Liliana Cepeda continúa hablando, y la pasión se le desborda por los poros cuando alude a los objetivos de su clase. Señala que el aprendizaje es un proceso integral y complejo, porque el bailarín debe formarse simultáneamente como instrumentista e instrumento. “Yo tengo una mala guitarra y me compro otra, pero yo tengo un mal cuerpo y no me puedo comprar otro. Eso genera mucha confusión y conflicto emocional, porque tengo que ir formando el artista, el intérprete, mi objetivo y mis gustos.” Es decir, se trata de un diálogo constante entre la mente y el cuerpo: por un lado, encontrando el camino de qué es lo que se quiere hacer; por otro, cincelando el cuerpo, tallándolo hasta conseguir las formas necesarias. “Yo confío mucho en que después de todo ese tiempo la persona termina resolviendo qué es lo que quiere hacer. Pero si no le diste seguridad, si no le diste buena información y buena formación, no va a poder decidir. Porque no llegó a ver que en realidad no dependía de tener o no las condiciones, ni de que te mire la varita mágica de no sé quién.”

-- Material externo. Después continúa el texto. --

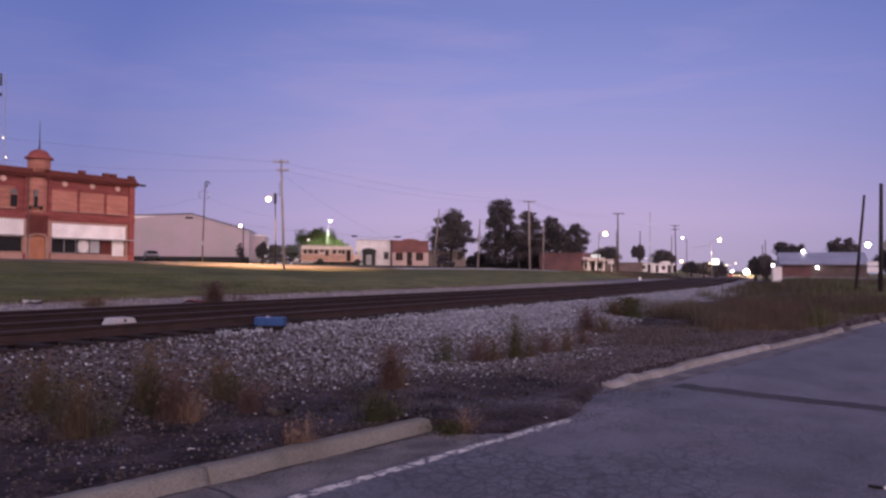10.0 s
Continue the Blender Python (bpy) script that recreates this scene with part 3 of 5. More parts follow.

Para cerrar el encuentro, Liliana nos regala una frase que su marido rescató para ella. Es de Mahler, y dice así: La tradición es la transmisión de la pasión, y no la adoración de las cenizas. La saboreamos en silencio. “Es maravillosa. Hermosa. Si uno no transmite la pasión, no hay nada. La danza no existe sin la pasión. Es eso. Arrollar, arrasar. Es lo que ponés en escena. Y lo que le transmitís al otro es formarse para lograr eso, que la gente se conmueva.” Pagamos la cuenta y nos adentramos en la lluvia. En la avenida el agua sube, los colectivos no frenan, las bocinas se quejan con insistencia. En el bar quedan las puntas, nuestros trajes de princesa, la sensación de haber bailado al compás de sus palabras. Otra vez dos escalones, uno veinticinco, por favor, de nuevo al mundo real, pero llevando en los bolsillos el vuelto y un secreto: dentro del cuerpo subyace la magia.